##### SOURCE MATERIAL #####

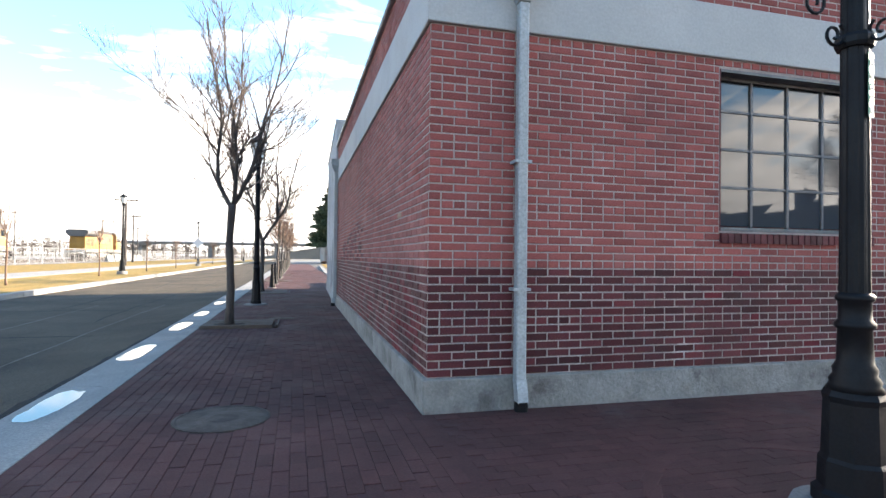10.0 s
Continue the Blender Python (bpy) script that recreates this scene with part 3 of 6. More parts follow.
structure("wall_east", Shape().box(FRONT_END - 0.3, FRONT_END, 0.31, 10.4, -0.2, ROOF), M_BRICK, "plain brick end wall")
structure("wall_back", Shape().box(0.6, FRONT_END - 0.3, 10.1, 10.4, -0.2, ROOF), M_BRICK, "plain brick back wall")
structure("floor_inside", Shape().box(0.3, FRONT_END - 0.3, 0.31, 10.1, -0.2, -0.02), M_CONC, "dim concrete floor behind the windows")


def steel_window(index, x0, x1):
    """A steel window of four by four panes set in a brick opening, with a sloping brick sill."""
    w = thing("window_%d" % index, "dark steel window of sixteen panes with a brick sill", "window", "front windows", kind="structure")
    f = Shape()
    y0, y1 = 0.13, 0.17
    f.box(x0, x0 + 0.05, y0, y1, SILL, HEAD), f.box(x1 - 0.05, x1, y0, y1, SILL, HEAD)
    f.box(x0 + 0.051, x1 - 0.051, y0, y1, SILL, SILL + 0.05), f.box(x0 + 0.051, x1 - 0.051, y0, y1, HEAD - 0.06, HEAD)
    part("window_frame", f, M_FRAME, w)
    cols = [x0 + 0.05 + (x1 - x0 - 0.1) * k / 4 for k in range(5)]
    rows = [SILL + 0.05 + (HEAD - SILL - 0.11) * q for q in (0, 0.27, 0.53, 0.79, 1.0)]
    for k in range(1, 4):
        part("mullion", Shape().box(cols[k] - 0.014, cols[k] + 0.014, y0 + 0.004, y1 - 0.004, SILL + 0.05, HEAD - 0.06), M_FRAME, w)
        part("glazing_bar", Shape().box(x0 + 0.05, x1 - 0.05, y0 + 0.007, y1 - 0.007, rows[k] - 0.013, rows[k] + 0.013), M_FRAME, w)
    for j in range(4):
        for i in range(4):
            tilt = random.uniform(-0.0009, 0.0009)
            p = Shape().add([(cols[i] + 0.014, 0.152 + tilt, rows[j] + 0.012), (cols[i + 1] - 0.014, 0.152 - tilt, rows[j] + 0.012),
                             (cols[i + 1] - 0.014, 0.152 + tilt, rows[j + 1] - 0.012), (cols[i] + 0.014, 0.152 - tilt, rows[j + 1] - 0.012)], [(0, 1, 2, 3)])
            part("pane", p, M_WINDOW, w)
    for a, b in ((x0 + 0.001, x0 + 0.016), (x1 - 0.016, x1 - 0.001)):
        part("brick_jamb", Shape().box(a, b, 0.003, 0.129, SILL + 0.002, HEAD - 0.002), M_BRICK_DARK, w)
    part("lintel", Shape().box(x0 + 0.017, x1 - 0.017, 0.003, 0.129, HEAD - 0.03, HEAD - 0.002), M_FRAME, w)
    n = int((x1 - x0) / 0.076)
    for k in range(n):
        a = x0 + (x1 - x0) * k / n
        b = Shape().add([(a + 0.004, -0.028, SILL - 0.115), (a + 0.069, -0.028, SILL - 0.115), (a + 0.069, 0.128, SILL - 0.1), (a + 0.004, 0.128, SILL - 0.1),
                         (a + 0.004, -0.028, SILL - 0.022), (a + 0.069, -0.028, SILL - 0.022), (a + 0.069, 0.128, SILL + 0.012), (a + 0.004, 0.128, SILL + 0.012)],
                        [(3, 2, 1, 0), (4, 5, 6, 7), (0, 1, 5, 4), (1, 2, 6, 5), (2, 3, 7, 6), (3, 0, 4, 7)])
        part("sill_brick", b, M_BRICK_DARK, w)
    return w


for i, (a, b) in enumerate(WINDOWS):
    steel_window(i + 1, a, b)

# ---- grey stucco wall and the canopy behind it ----
STUCCO_TOP = 4.9


def stucco_wall():
    s = Shape()
    x0, y0, x1, y1 = -0.03, BRICK_END - 0.004, 0.15, 17.9
    ny, nz = 340, 260
    jitter = random.Random(31)
    pits = [(random.uniform(y0 + 0.3, y1 - 0.1), random.uniform(0.3, 3.4), random.uniform(0.02, 0.09), random.uniform(0.012, 0.03)) for k in range(70)]
    v, skim = [], []
    for j in range(nz + 1):
        z = -0.2 + (STUCCO_TOP + 0.2) * j / nz
        for i in range(ny + 1):
            t = i / ny
            y = y0 + (y1 - y0) * t
            r = 0 if i in (0, ny) or j in (0, nz) else 1
            rag = 0.09 * noise.noise((y * 3.1, z * 2.0, 5.0)) + 0.05 * noise.noise((y * 9, z * 9, 8.0)) + 0.025 * noise.noise((y * 24, z * 24, 2.0))
            ledge = 1.58 + 0.17 * max(-3.2, y - 17.9) + 0.1 * abs(math.sin(y * 5.1 + 0.8 * noise.noise((y * 1.3, 2, 0)))) + 0.03 * noise.noise((y * 9, 0, 2))
            edge_z = ledge if y > 14.6 else max(1.1, 1.72 - 0.9 * (y - 12.3)) + 0.12 * abs(math.sin(y * 2.6)) if y > 12.3 else 1.72 + 0.55 * max(0.0, 12.0 - y) ** 1.3
            coat = min(1.0, max(0.0, (z - edge_z - rag) * 30))
            pit = max([0.0] + [dz for py, pz, dy, dz in pits if abs(y - py) < dy and abs(z - pz - 0.3 * (y - py)) < 0.016])
            d = 0.008 * noise.noise((y * 2.4, z * 2.4, 1.0)) + 0.014 * coat - 0.6 * pit + 0.004 * noise.noise((y * 8, z * 8, 4)) + 0.002 * noise.noise((y * 22, z * 22, 4))
            foot = 0.025 * max(0, 0.42 - z) / 0.42 if z < 0.42 else 0
            v.append((x0 + (x1 - x0) * t - r * d - foot, y + r * jitter.uniform(-0.008, 0.008), z + r * jitter.uniform(-0.007, 0.007)))
            skim.append(coat)
    faces = [(j * (ny + 1) + i + 1, j * (ny + 1) + i, (j + 1) * (ny + 1) + i, (j + 1) * (ny + 1) + i + 1) for j in range(nz) for i in range(ny)]
    top_coat = Shape().add(v, [q for q in faces if skim[q[0]] + skim[q[2]] > 1.0])
    s.add(v, [q for q in faces if skim[q[0]] + skim[q[2]] <= 1.0])
    nose = []
    for j in range(nz + 1):
        z = -0.2 + (STUCCO_TOP + 0.2) * j / nz
        foot = 0.025 * max(0, 0.42 - z) / 0.42 if z < 0.42 else 0
        nose += [(x1 - foot, y1, z), (x1 + 0.4, y1, z)]
    s.add(nose, [(2 * j, 2 * j + 2, 2 * j + 3, 2 * j + 1)[::-1] for j in range(nz)])
    s.box(x1 - 0.0 + 0.36, x1 + 0.4, y0, y1 - 0.002, -0.2, STUCCO_TOP)
    s.add([(x0, y0, STUCCO_TOP), (x1, y1, STUCCO_TOP), (x1 + 0.4, y1, STUCCO_TOP), (x1 + 0.4, y0, STUCCO_TOP)], [(0, 3, 2, 1)])
    s.add([(x0, y0, -0.2), (x0, y0, STUCCO_TOP), (x1 + 0.4, y0, STUCCO_TOP), (x1 + 0.4, y0, -0.2)], [(0, 1, 2, 3)])
    wall = structure("wall_stucco", s, M_STUCCO, "tall grey stucco wall with patched and flaking render", smooth=False)
    part("skim_coat", top_coat, M_SKIM, wall, "paler skim coat flaking along its lower edge")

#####

» EXERCISE PROMPT: Leaving the pictures aside, transcribe the entire listing exactly.

» OUTPUT OF THE EXERCISE:
10.0 s
Continue the Blender Python (bpy) script that recreates this scene with part 3 of 6. More parts follow.
structure("wall_east", Shape().box(FRONT_END - 0.3, FRONT_END, 0.31, 10.4, -0.2, ROOF), M_BRICK, "plain brick end wall")
structure("wall_back", Shape().box(0.6, FRONT_END - 0.3, 10.1, 10.4, -0.2, ROOF), M_BRICK, "plain brick back wall")
structure("floor_inside", Shape().box(0.3, FRONT_END - 0.3, 0.31, 10.1, -0.2, -0.02), M_CONC, "dim concrete floor behind the windows")


def steel_window(index, x0, x1):
    """A steel window of four by four panes set in a brick opening, with a sloping brick sill."""
    w = thing("window_%d" % index, "dark steel window of sixteen panes with a brick sill", "window", "front windows", kind="structure")
    f = Shape()
    y0, y1 = 0.13, 0.17
    f.box(x0, x0 + 0.05, y0, y1, SILL, HEAD), f.box(x1 - 0.05, x1, y0, y1, SILL, HEAD)
    f.box(x0 + 0.051, x1 - 0.051, y0, y1, SILL, SILL + 0.05), f.box(x0 + 0.051, x1 - 0.051, y0, y1, HEAD - 0.06, HEAD)
    part("window_frame", f, M_FRAME, w)
    cols = [x0 + 0.05 + (x1 - x0 - 0.1) * k / 4 for k in range(5)]
    rows = [SILL + 0.05 + (HEAD - SILL - 0.11) * q for q in (0, 0.27, 0.53, 0.79, 1.0)]
    for k in range(1, 4):
        part("mullion", Shape().box(cols[k] - 0.014, cols[k] + 0.014, y0 + 0.004, y1 - 0.004, SILL + 0.05, HEAD - 0.06), M_FRAME, w)
        part("glazing_bar", Shape().box(x0 + 0.05, x1 - 0.05, y0 + 0.007, y1 - 0.007, rows[k] - 0.013, rows[k] + 0.013), M_FRAME, w)
    for j in range(4):
        for i in range(4):
            tilt = random.uniform(-0.0009, 0.0009)
            p = Shape().add([(cols[i] + 0.014, 0.152 + tilt, rows[j] + 0.012), (cols[i + 1] - 0.014, 0.152 - tilt, rows[j] + 0.012),
                             (cols[i + 1] - 0.014, 0.152 + tilt, rows[j + 1] - 0.012), (cols[i] + 0.014, 0.152 - tilt, rows[j + 1] - 0.012)], [(0, 1, 2, 3)])
            part("pane", p, M_WINDOW, w)
    for a, b in ((x0 + 0.001, x0 + 0.016), (x1 - 0.016, x1 - 0.001)):
        part("brick_jamb", Shape().box(a, b, 0.003, 0.129, SILL + 0.002, HEAD - 0.002), M_BRICK_DARK, w)
    part("lintel", Shape().box(x0 + 0.017, x1 - 0.017, 0.003, 0.129, HEAD - 0.03, HEAD - 0.002), M_FRAME, w)
    n = int((x1 - x0) / 0.076)
    for k in range(n):
        a = x0 + (x1 - x0) * k / n
        b = Shape().add([(a + 0.004, -0.028, SILL - 0.115), (a + 0.069, -0.028, SILL - 0.115), (a + 0.069, 0.128, SILL - 0.1), (a + 0.004, 0.128, SILL - 0.1),
                         (a + 0.004, -0.028, SILL - 0.022), (a + 0.069, -0.028, SILL - 0.022), (a + 0.069, 0.128, SILL + 0.012), (a + 0.004, 0.128, SILL + 0.012)],
                        [(3, 2, 1, 0), (4, 5, 6, 7), (0, 1, 5, 4), (1, 2, 6, 5), (2, 3, 7, 6), (3, 0, 4, 7)])
        part("sill_brick", b, M_BRICK_DARK, w)
    return w


for i, (a, b) in enumerate(WINDOWS):
    steel_window(i + 1, a, b)

# ---- grey stucco wall and the canopy behind it ----
STUCCO_TOP = 4.9


def stucco_wall():
    s = Shape()
    x0, y0, x1, y1 = -0.03, BRICK_END - 0.004, 0.15, 17.9
    ny, nz = 340, 260
    jitter = random.Random(31)
    pits = [(random.uniform(y0 + 0.3, y1 - 0.1), random.uniform(0.3, 3.4), random.uniform(0.02, 0.09), random.uniform(0.012, 0.03)) for k in range(70)]
    v, skim = [], []
    for j in range(nz + 1):
        z = -0.2 + (STUCCO_TOP + 0.2) * j / nz
        for i in range(ny + 1):
            t = i / ny
            y = y0 + (y1 - y0) * t
            r = 0 if i in (0, ny) or j in (0, nz) else 1
            rag = 0.09 * noise.noise((y * 3.1, z * 2.0, 5.0)) + 0.05 * noise.noise((y * 9, z * 9, 8.0)) + 0.025 * noise.noise((y * 24, z * 24, 2.0))
            ledge = 1.58 + 0.17 * max(-3.2, y - 17.9) + 0.1 * abs(math.sin(y * 5.1 + 0.8 * noise.noise((y * 1.3, 2, 0)))) + 0.03 * noise.noise((y * 9, 0, 2))
            edge_z = ledge if y > 14.6 else max(1.1, 1.72 - 0.9 * (y - 12.3)) + 0.12 * abs(math.sin(y * 2.6)) if y > 12.3 else 1.72 + 0.55 * max(0.0, 12.0 - y) ** 1.3
            coat = min(1.0, max(0.0, (z - edge_z - rag) * 30))
            pit = max([0.0] + [dz for py, pz, dy, dz in pits if abs(y - py) < dy and abs(z - pz - 0.3 * (y - py)) < 0.016])
            d = 0.008 * noise.noise((y * 2.4, z * 2.4, 1.0)) + 0.014 * coat - 0.6 * pit + 0.004 * noise.noise((y * 8, z * 8, 4)) + 0.002 * noise.noise((y * 22, z * 22, 4))
            foot = 0.025 * max(0, 0.42 - z) / 0.42 if z < 0.42 else 0
            v.append((x0 + (x1 - x0) * t - r * d - foot, y + r * jitter.uniform(-0.008, 0.008), z + r * jitter.uniform(-0.007, 0.007)))
            skim.append(coat)
    faces = [(j * (ny + 1) + i + 1, j * (ny + 1) + i, (j + 1) * (ny + 1) + i, (j + 1) * (ny + 1) + i + 1) for j in range(nz) for i in range(ny)]
    top_coat = Shape().add(v, [q for q in faces if skim[q[0]] + skim[q[2]] > 1.0])
    s.add(v, [q for q in faces if skim[q[0]] + skim[q[2]] <= 1.0])
    nose = []
    for j in range(nz + 1):
        z = -0.2 + (STUCCO_TOP + 0.2) * j / nz
        foot = 0.025 * max(0, 0.42 - z) / 0.42 if z < 0.42 else 0
        nose += [(x1 - foot, y1, z), (x1 + 0.4, y1, z)]
    s.add(nose, [(2 * j, 2 * j + 2, 2 * j + 3, 2 * j + 1)[::-1] for j in range(nz)])
    s.box(x1 - 0.0 + 0.36, x1 + 0.4, y0, y1 - 0.002, -0.2, STUCCO_TOP)
    s.add([(x0, y0, STUCCO_TOP), (x1, y1, STUCCO_TOP), (x1 + 0.4, y1, STUCCO_TOP), (x1 + 0.4, y0, STUCCO_TOP)], [(0, 3, 2, 1)])
    s.add([(x0, y0, -0.2), (x0, y0, STUCCO_TOP), (x1 + 0.4, y0, STUCCO_TOP), (x1 + 0.4, y0, -0.2)], [(0, 1, 2, 3)])
    wall = structure("wall_stucco", s, M_STUCCO, "tall grey stucco wall with patched and flaking render", smooth=False)
    part("skim_coat", top_coat, M_SKIM, wall, "paler skim coat flaking along its lower edge")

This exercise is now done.